I’ve been resisting posting advertisements as web videos of the day, because even when they are pretty cool, I’m trying to make this about video that doesn’t get seen enough, or video that is breaking barriers, or video that is doing anything other than what corporate video has been doing for the last half century, which is trying to part us from our money.
But I’m making an exception today. Because I came across this article at Advertising Age, which indulges in a lot of hand-wringing about how to get people to watch ads when it’s so easy to avoid them these days. The answer is supereasy, at least conceptually: Make ads that people want to watch because they’re clever little films. The execution of that may not be easy — it’s tough to make films of any length that people want to watch, and probably tougher still when those films are trying to sell us something. But still. As a goal, as an overarching philosophy, it’s not all that tough a call.
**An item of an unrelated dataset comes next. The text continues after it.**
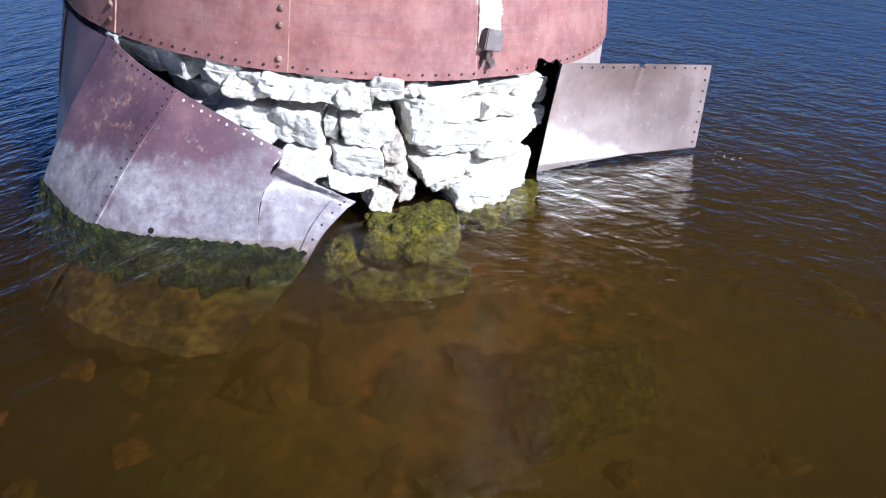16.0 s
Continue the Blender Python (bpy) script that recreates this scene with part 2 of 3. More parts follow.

Advertisers need to make ads like these two. This first one features Michael Bay touting the benefits of Verizon’s new high-speed Internet service, and it makes me laugh out loud every time I see it. And I see it a lot, because if I happen to come across it while fast-forwarding on the DVR, I will stop, rewind, and watch it. Maybe more than once. (That has got to be what advertisers shoot for now: ads so fun we don’t want to fast-forward through them.) It’s that hilarious. Plus, I’ve now watched it on YouTube like a half dozen times in a row. I can’t get enough of it:
I’ve been a huge and vocal anti-fan of Bay’s, but that ad tells me he’s got a sense of humor about himself, and that does a lot to improve my opinion of him.
It’s hardly a secret, except that most advertisers act like it is: Ya gotta made a commerical that is so entertaining that it doesn’t matter that it’s trying to sell you something. Ya gotta make an ad that people pass around on YouTube because they gotta share it. That’s a hard thing to do, but, hey, we’re all suffering these days. Consumers are no longer a captive audience. Deal with it.